** Start MATERIAL PROVIDED **

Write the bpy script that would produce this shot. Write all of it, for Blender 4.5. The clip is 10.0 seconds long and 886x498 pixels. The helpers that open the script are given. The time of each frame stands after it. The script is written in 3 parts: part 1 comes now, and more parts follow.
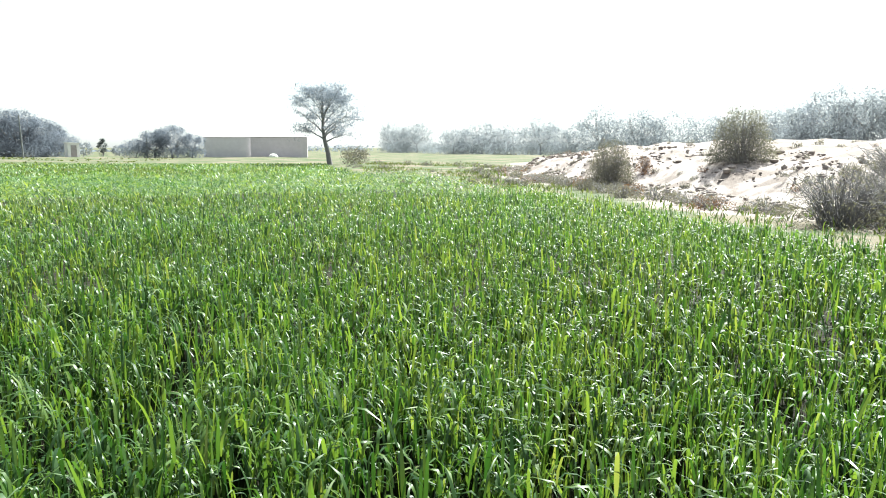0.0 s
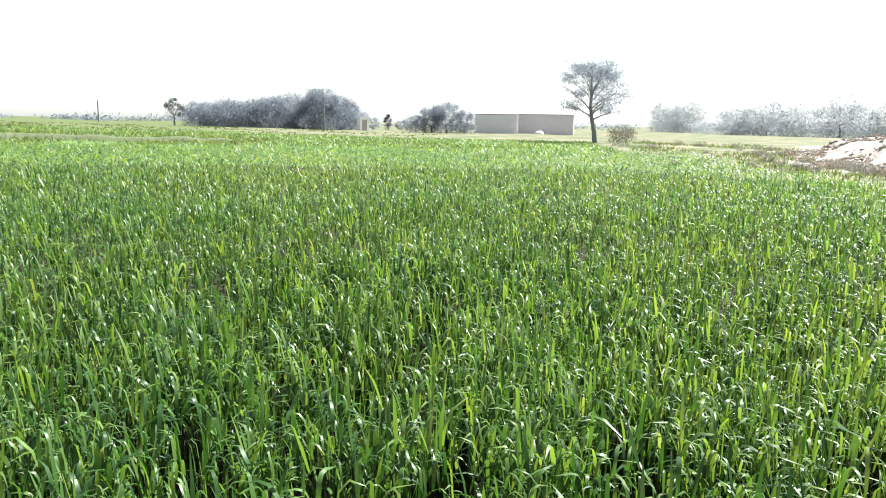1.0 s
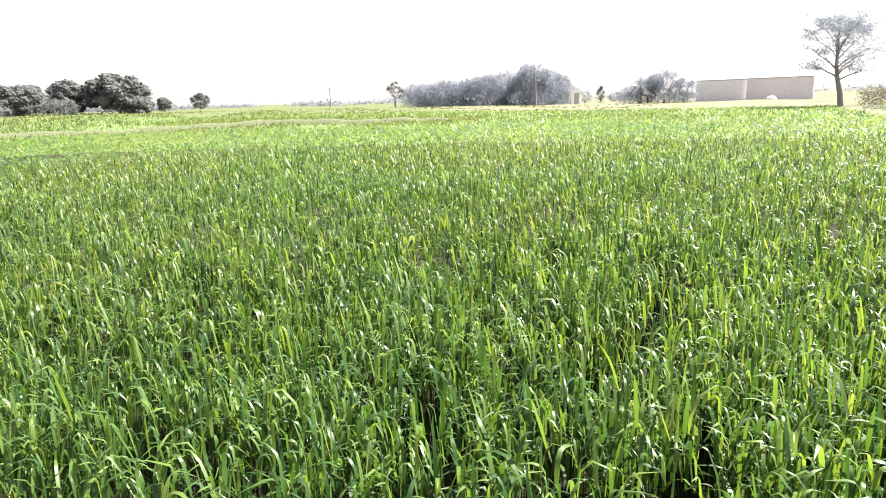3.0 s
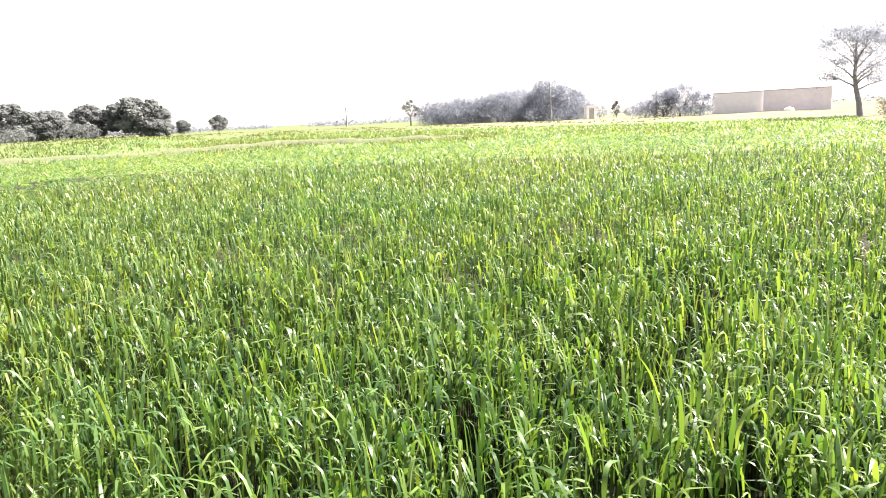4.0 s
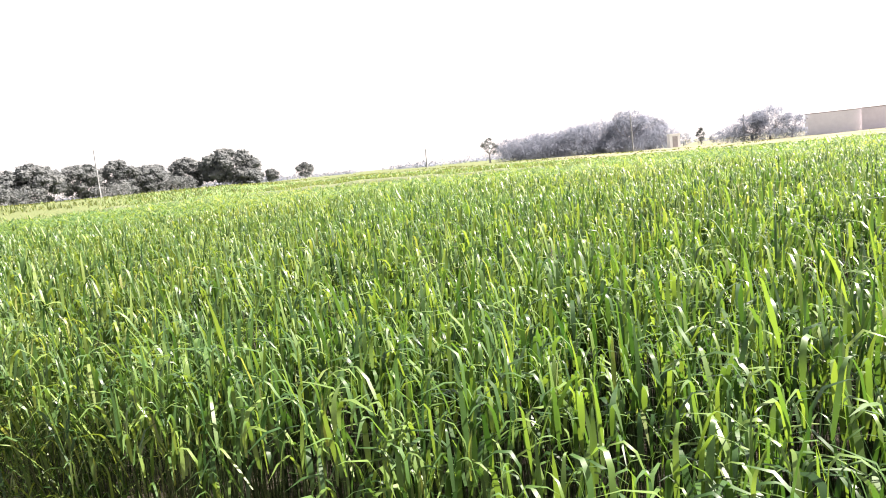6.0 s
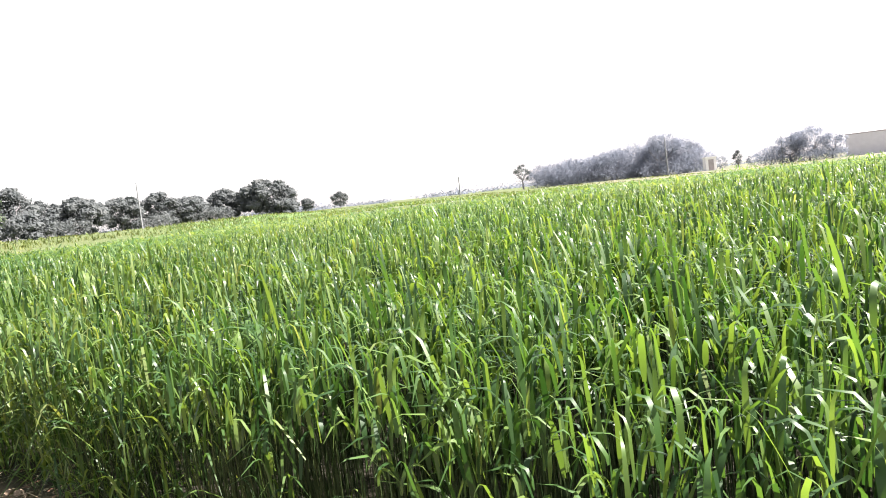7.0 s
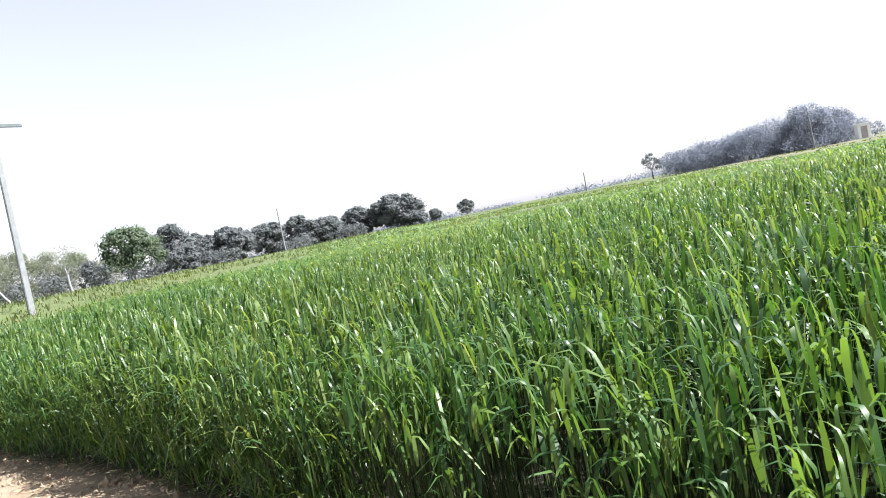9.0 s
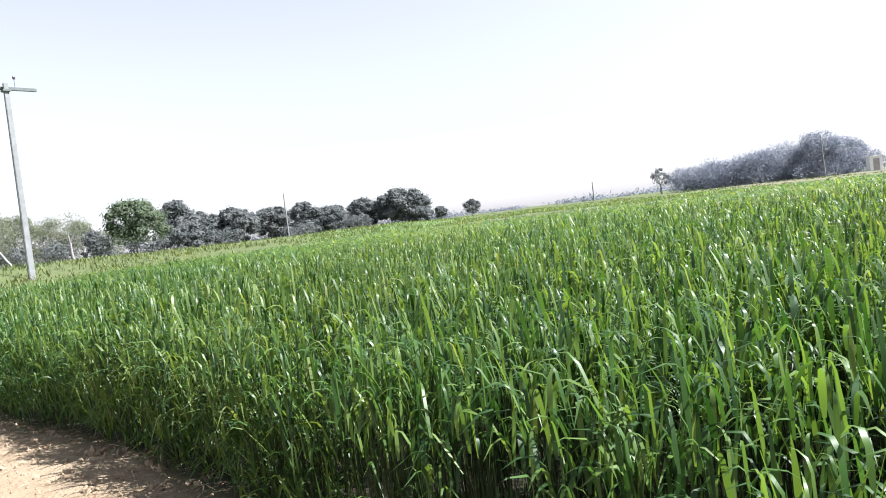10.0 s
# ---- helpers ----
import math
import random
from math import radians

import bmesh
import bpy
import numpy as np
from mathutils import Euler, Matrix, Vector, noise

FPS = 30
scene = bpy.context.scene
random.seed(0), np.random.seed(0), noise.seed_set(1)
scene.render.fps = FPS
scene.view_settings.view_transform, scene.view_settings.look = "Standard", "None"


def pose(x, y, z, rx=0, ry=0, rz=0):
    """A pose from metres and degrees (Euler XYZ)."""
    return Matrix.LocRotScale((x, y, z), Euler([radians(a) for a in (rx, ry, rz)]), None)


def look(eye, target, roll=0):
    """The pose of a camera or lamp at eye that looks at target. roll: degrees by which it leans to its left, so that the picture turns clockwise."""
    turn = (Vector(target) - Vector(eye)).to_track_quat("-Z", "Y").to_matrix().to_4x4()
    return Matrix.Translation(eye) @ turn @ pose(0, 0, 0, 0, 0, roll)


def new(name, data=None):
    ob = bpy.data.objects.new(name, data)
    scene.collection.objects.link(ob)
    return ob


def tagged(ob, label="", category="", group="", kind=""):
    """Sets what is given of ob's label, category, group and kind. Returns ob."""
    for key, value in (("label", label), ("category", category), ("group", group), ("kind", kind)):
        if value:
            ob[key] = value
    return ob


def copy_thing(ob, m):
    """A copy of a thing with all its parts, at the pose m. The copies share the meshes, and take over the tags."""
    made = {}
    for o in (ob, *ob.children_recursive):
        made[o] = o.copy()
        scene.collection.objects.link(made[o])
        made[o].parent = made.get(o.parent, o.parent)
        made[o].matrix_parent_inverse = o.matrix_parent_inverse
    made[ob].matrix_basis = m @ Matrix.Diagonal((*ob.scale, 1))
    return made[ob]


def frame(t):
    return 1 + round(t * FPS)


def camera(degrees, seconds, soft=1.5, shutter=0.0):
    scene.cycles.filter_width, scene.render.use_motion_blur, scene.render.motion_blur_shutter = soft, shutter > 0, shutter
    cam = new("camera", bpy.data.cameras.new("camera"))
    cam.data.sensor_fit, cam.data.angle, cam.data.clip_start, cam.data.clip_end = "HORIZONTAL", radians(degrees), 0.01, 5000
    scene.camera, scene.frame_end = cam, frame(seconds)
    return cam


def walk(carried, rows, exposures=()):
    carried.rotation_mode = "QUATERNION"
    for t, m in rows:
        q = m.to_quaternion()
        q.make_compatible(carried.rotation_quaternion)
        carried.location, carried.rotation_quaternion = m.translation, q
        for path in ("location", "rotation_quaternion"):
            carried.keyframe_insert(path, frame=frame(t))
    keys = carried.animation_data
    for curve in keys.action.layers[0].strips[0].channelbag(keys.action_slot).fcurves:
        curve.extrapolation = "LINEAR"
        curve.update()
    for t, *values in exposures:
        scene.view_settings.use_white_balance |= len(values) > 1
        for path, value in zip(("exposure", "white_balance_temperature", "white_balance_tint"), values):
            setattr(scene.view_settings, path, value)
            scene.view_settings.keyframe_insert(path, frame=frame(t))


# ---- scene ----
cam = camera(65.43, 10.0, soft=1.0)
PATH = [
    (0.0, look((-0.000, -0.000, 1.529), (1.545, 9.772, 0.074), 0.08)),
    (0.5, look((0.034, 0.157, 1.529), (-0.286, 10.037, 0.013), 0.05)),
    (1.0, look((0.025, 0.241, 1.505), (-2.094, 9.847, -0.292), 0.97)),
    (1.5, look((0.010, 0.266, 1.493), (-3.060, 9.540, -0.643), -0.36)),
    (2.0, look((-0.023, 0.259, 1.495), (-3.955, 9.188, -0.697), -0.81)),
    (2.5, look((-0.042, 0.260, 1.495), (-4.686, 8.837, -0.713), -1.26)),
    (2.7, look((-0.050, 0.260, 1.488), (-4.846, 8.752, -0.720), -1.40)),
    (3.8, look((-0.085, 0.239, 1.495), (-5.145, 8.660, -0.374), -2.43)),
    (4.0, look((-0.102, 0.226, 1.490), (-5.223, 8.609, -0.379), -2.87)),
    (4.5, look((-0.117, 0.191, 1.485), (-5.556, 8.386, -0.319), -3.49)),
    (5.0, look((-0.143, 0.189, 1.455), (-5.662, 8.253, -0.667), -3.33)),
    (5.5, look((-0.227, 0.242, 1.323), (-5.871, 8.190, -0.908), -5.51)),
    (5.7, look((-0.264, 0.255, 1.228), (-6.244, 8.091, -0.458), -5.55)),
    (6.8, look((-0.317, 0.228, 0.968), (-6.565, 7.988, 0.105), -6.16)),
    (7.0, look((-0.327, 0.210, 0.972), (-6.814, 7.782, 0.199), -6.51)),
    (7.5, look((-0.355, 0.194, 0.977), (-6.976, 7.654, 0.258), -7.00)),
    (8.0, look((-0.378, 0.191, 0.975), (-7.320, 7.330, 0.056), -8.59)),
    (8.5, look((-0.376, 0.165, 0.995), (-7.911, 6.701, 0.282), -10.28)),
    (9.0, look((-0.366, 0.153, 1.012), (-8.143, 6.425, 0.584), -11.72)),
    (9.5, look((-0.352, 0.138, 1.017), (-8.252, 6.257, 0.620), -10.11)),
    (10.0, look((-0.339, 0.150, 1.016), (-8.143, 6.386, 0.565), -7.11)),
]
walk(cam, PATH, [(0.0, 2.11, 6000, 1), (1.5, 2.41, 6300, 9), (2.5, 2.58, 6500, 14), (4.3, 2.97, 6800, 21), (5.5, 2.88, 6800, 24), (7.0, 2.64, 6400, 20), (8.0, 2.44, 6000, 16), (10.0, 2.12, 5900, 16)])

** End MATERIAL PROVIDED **

**WHAT NEEDS TO BE DONE**
Transcribe the material as is, with images omitted.

**OUTPUT**
Write the bpy script that would produce this shot. Write all of it, for Blender 4.5. The clip is 10.0 seconds long and 886x498 pixels. The helpers that open the script are given. The time of each frame stands after it. The script is written in 3 parts: part 1 comes now, and more parts follow.
0.0 s
1.0 s
3.0 s
4.0 s
6.0 s
7.0 s
9.0 s
10.0 s
# ---- helpers ----
import math
import random
from math import radians

import bmesh
import bpy
import numpy as np
from mathutils import Euler, Matrix, Vector, noise

FPS = 30
scene = bpy.context.scene
random.seed(0), np.random.seed(0), noise.seed_set(1)
scene.render.fps = FPS
scene.view_settings.view_transform, scene.view_settings.look = "Standard", "None"


def pose(x, y, z, rx=0, ry=0, rz=0):
    """A pose from metres and degrees (Euler XYZ)."""
    return Matrix.LocRotScale((x, y, z), Euler([radians(a) for a in (rx, ry, rz)]), None)


def look(eye, target, roll=0):
    """The pose of a camera or lamp at eye that looks at target. roll: degrees by which it leans to its left, so that the picture turns clockwise."""
    turn = (Vector(target) - Vector(eye)).to_track_quat("-Z", "Y").to_matrix().to_4x4()
    return Matrix.Translation(eye) @ turn @ pose(0, 0, 0, 0, 0, roll)


def new(name, data=None):
    ob = bpy.data.objects.new(name, data)
    scene.collection.objects.link(ob)
    return ob


def tagged(ob, label="", category="", group="", kind=""):
    """Sets what is given of ob's label, category, group and kind. Returns ob."""
    for key, value in (("label", label), ("category", category), ("group", group), ("kind", kind)):
        if value:
            ob[key] = value
    return ob


def copy_thing(ob, m):
    """A copy of a thing with all its parts, at the pose m. The copies share the meshes, and take over the tags."""
    made = {}
    for o in (ob, *ob.children_recursive):
        made[o] = o.copy()
        scene.collection.objects.link(made[o])
        made[o].parent = made.get(o.parent, o.parent)
        made[o].matrix_parent_inverse = o.matrix_parent_inverse
    made[ob].matrix_basis = m @ Matrix.Diagonal((*ob.scale, 1))
    return made[ob]


def frame(t):
    return 1 + round(t * FPS)


def camera(degrees, seconds, soft=1.5, shutter=0.0):
    scene.cycles.filter_width, scene.render.use_motion_blur, scene.render.motion_blur_shutter = soft, shutter > 0, shutter
    cam = new("camera", bpy.data.cameras.new("camera"))
    cam.data.sensor_fit, cam.data.angle, cam.data.clip_start, cam.data.clip_end = "HORIZONTAL", radians(degrees), 0.01, 5000
    scene.camera, scene.frame_end = cam, frame(seconds)
    return cam


def walk(carried, rows, exposures=()):
    carried.rotation_mode = "QUATERNION"
    for t, m in rows:
        q = m.to_quaternion()
        q.make_compatible(carried.rotation_quaternion)
        carried.location, carried.rotation_quaternion = m.translation, q
        for path in ("location", "rotation_quaternion"):
            carried.keyframe_insert(path, frame=frame(t))
    keys = carried.animation_data
    for curve in keys.action.layers[0].strips[0].channelbag(keys.action_slot).fcurves:
        curve.extrapolation = "LINEAR"
        curve.update()
    for t, *values in exposures:
        scene.view_settings.use_white_balance |= len(values) > 1
        for path, value in zip(("exposure", "white_balance_temperature", "white_balance_tint"), values):
            setattr(scene.view_settings, path, value)
            scene.view_settings.keyframe_insert(path, frame=frame(t))


# ---- scene ----
cam = camera(65.43, 10.0, soft=1.0)
PATH = [
    (0.0, look((-0.000, -0.000, 1.529), (1.545, 9.772, 0.074), 0.08)),
    (0.5, look((0.034, 0.157, 1.529), (-0.286, 10.037, 0.013), 0.05)),
    (1.0, look((0.025, 0.241, 1.505), (-2.094, 9.847, -0.292), 0.97)),
    (1.5, look((0.010, 0.266, 1.493), (-3.060, 9.540, -0.643), -0.36)),
    (2.0, look((-0.023, 0.259, 1.495), (-3.955, 9.188, -0.697), -0.81)),
    (2.5, look((-0.042, 0.260, 1.495), (-4.686, 8.837, -0.713), -1.26)),
    (2.7, look((-0.050, 0.260, 1.488), (-4.846, 8.752, -0.720), -1.40)),
    (3.8, look((-0.085, 0.239, 1.495), (-5.145, 8.660, -0.374), -2.43)),
    (4.0, look((-0.102, 0.226, 1.490), (-5.223, 8.609, -0.379), -2.87)),
    (4.5, look((-0.117, 0.191, 1.485), (-5.556, 8.386, -0.319), -3.49)),
    (5.0, look((-0.143, 0.189, 1.455), (-5.662, 8.253, -0.667), -3.33)),
    (5.5, look((-0.227, 0.242, 1.323), (-5.871, 8.190, -0.908), -5.51)),
    (5.7, look((-0.264, 0.255, 1.228), (-6.244, 8.091, -0.458), -5.55)),
    (6.8, look((-0.317, 0.228, 0.968), (-6.565, 7.988, 0.105), -6.16)),
    (7.0, look((-0.327, 0.210, 0.972), (-6.814, 7.782, 0.199), -6.51)),
    (7.5, look((-0.355, 0.194, 0.977), (-6.976, 7.654, 0.258), -7.00)),
    (8.0, look((-0.378, 0.191, 0.975), (-7.320, 7.330, 0.056), -8.59)),
    (8.5, look((-0.376, 0.165, 0.995), (-7.911, 6.701, 0.282), -10.28)),
    (9.0, look((-0.366, 0.153, 1.012), (-8.143, 6.425, 0.584), -11.72)),
    (9.5, look((-0.352, 0.138, 1.017), (-8.252, 6.257, 0.620), -10.11)),
    (10.0, look((-0.339, 0.150, 1.016), (-8.143, 6.386, 0.565), -7.11)),
]
walk(cam, PATH, [(0.0, 2.11, 6000, 1), (1.5, 2.41, 6300, 9), (2.5, 2.58, 6500, 14), (4.3, 2.97, 6800, 21), (5.5, 2.88, 6800, 24), (7.0, 2.64, 6400, 20), (8.0, 2.44, 6000, 16), (10.0, 2.12, 5900, 16)])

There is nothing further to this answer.